Why is the publication of these writings so important? What does
Rookmaaker's legacy have to offer us in the new millennium?
First, his books and essays stand as a monument to the importance of
rigorous Christian art-historical scholarship. For many years Professor of
Art History at the Free University of Amsterdam, Rookmaaker was a
fastidious scholar. Today, when a postmodern fascination with all things
'aesthetic' and 'spiritual' can easily engender scholarly carelessness and
an ignorance of specific artworks, Roomaaker reminds us that Christian
commitment must never be used to avoid the kind of precise,
intellectual engagement which is so evident in his written words, a
painstaking attentiveness to the details of particular pieces of art, and to
the particularities of society and culture in which they are embedded.
Second, we are reminded of the importance of breadth as well as depth.

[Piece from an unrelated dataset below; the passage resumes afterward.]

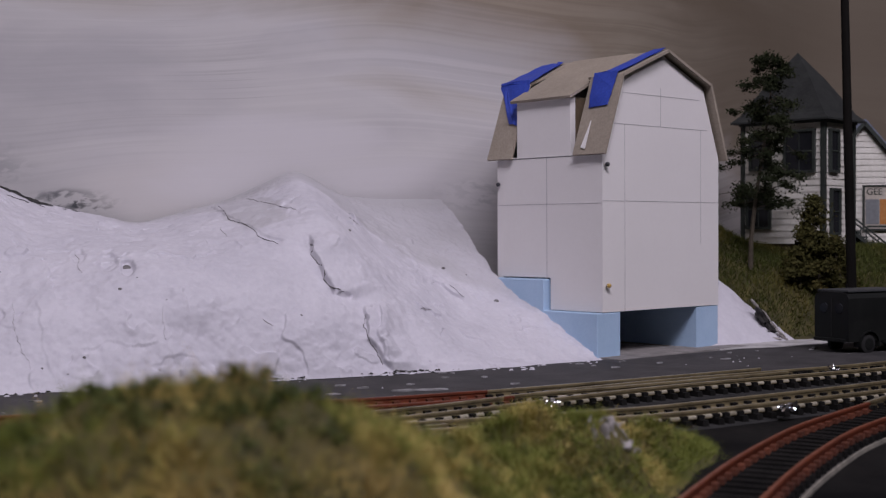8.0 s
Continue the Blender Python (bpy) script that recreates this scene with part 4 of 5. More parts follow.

Rookmaaker's interests ranged far beyond the visual arts. He had a
fascinated interest, for instance, in music (especially the spirituals
and jazz), and in broader cultural concerns (youth culture, scientific
discovery, and much more). In an age of increasing specialization and
blinkered vision, Rookmaaker shows us that it is quite possible to be a
specialist and to be alert to the links between these specialisms and
much wider issues. Third, Rookmaaker sets the arts in the midst of a rich
and full-blooded Christian world view. For him it was not good enough
to claim that the arts are important for the Christian, and then justify
this with a few verses carelessly plucked from Scripture. We need to
demonstrate carefully what place the arts have in the grand and sweeping
purposes of God for history, and it was to Rookmaaker's immense
credit that for thousands he made this breathtakingly clear. In a climate
when the contribution of a distinctively Christian perspective on the arts
is so often ruthlessly marginalized, often to the point of extinction,
Rookmaaker's voice is one we sorely need to hear. Fourth, nourished by
the Dutch Neo-Calvinist philosophy of Dooyeweerd and his followers,
Rookmaaker provides a vision of the arts that does justice both to their
irreducible integrity and to their interrelatedness with other aspects of
God's world. Western post modernity relishes in the 'aestheticization' of
culture, sometimes to the point that the aesthetic threatens to swallow
up everything else in a wash of images. In his own day Rookmaaker
saw that a proper refusal to isolate or downplay the arts must not be
countered by a Neo-Romantic exaltation of the aesthetic. He knew there
was another much more fruitful option, implicit in the Christian faith.
We need to find it and celebrate it more than ever today.
It is a wonderful thought that this man's rare wisdom, which so
radically changed the lives of those who knew him, can now find its way
to a wider audience in the pages that follow. Rookmaaker's is a timely
wisdom, and it will inspire thousands for decades to come.